The Perfect Weapon is the startling inside story of how the rise of cyberweapons transformed geopolitics like nothing since the invention of the atomic bomb. Cheap to acquire, easy to deny, and usable for a variety of malicious purposes, cyber is now the weapon of choice for democracies, dictators, and terrorists.
Moving from the White House Situation Room to the dens of Chinese government hackers to the boardrooms of Silicon Valley, David Sanger will reveal how the world is coming face-to-face with the perils of this technological revolution. Following his talk, David will be joined by former colleague and New York Times journalist Raymond Bonner and co-founder of the Sydney Cybersecurity Network Dr Frank Smith, for a discussion and audience Q&A moderated by Professor James Der Derian.

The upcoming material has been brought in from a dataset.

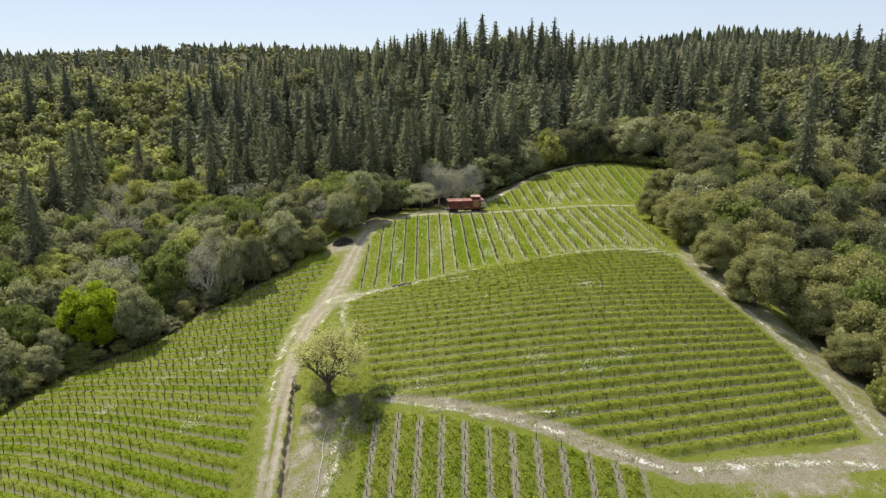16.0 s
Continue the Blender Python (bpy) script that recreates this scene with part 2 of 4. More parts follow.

This talk is part of the CISS Global Forum, a series of public lectures and seminars which respond to new and pressing issues of global security. In 2019, the Global Forum explores the theme of ‘Future Insecurity’ with a special focus on how states and new global actors, seeking advantages through cyber, social media and other forms of digital manipulation, are producing a new precariousness in global politics.
About the speakers
David E. Sanger is a national security correspondent and a senior writer for the New York Times. In a 36-year reporting career, he has been on three teams that have won Pulitzer Prizes, most recently in 2017 for international reporting. His newest book, “The Perfect Weapon: War, Sabotage and Fear in the Cyber Age,’’ examines the emergence of cyberconflict as the primary way large and small states are competing and undercutting each other, changing the nature of global power.
Raymond Bonner is a former lawyer, foreign correspondent, investigative reporter and writer for The New York Times, The New Yorker and The New York Review of Books. He has reported from more than a hundred countries. He is the author of four books and the recipient of numerous awards and honors, including the Louis M. Lyon award for Conscience and Integrity in Journalism from the Nieman Fellows at Harvard and a shared Pulitzer Prize on the same reporting team as David Sanger. Ray has recently relocated to Australia, where he runs the iconic Bookoccino bookstore in Avalon Beach.
James Der Derian is Michael Hintze Chair of International Security and Director of the Centre for International Security Studies at the University of Sydney. His research and teaching interests are in international security, information technology, international theory, and documentary film. He has been a visiting scholar at the University of Southern California, MIT, Harvard, Oxford, and the Institute for Advanced Study at Princeton. Most recently he was awarded a Bosch Berlin Prize in Public Policy at the American Academy in Berlin for 2011.
Frank Smith is a Senior Lecturer with the Centre for International Security Studies and the Department of Government and International Relations at the University of Sydney. He is also a co-founder of the Sydney Cyber Security Network, which helps to bridge the divide between computer and social science, as well as between academia, industry, and government. His current work examines cyber incident response in Asia, the future of airpower, quantum technologies and cyber security, and the impact of technology hype on security policy.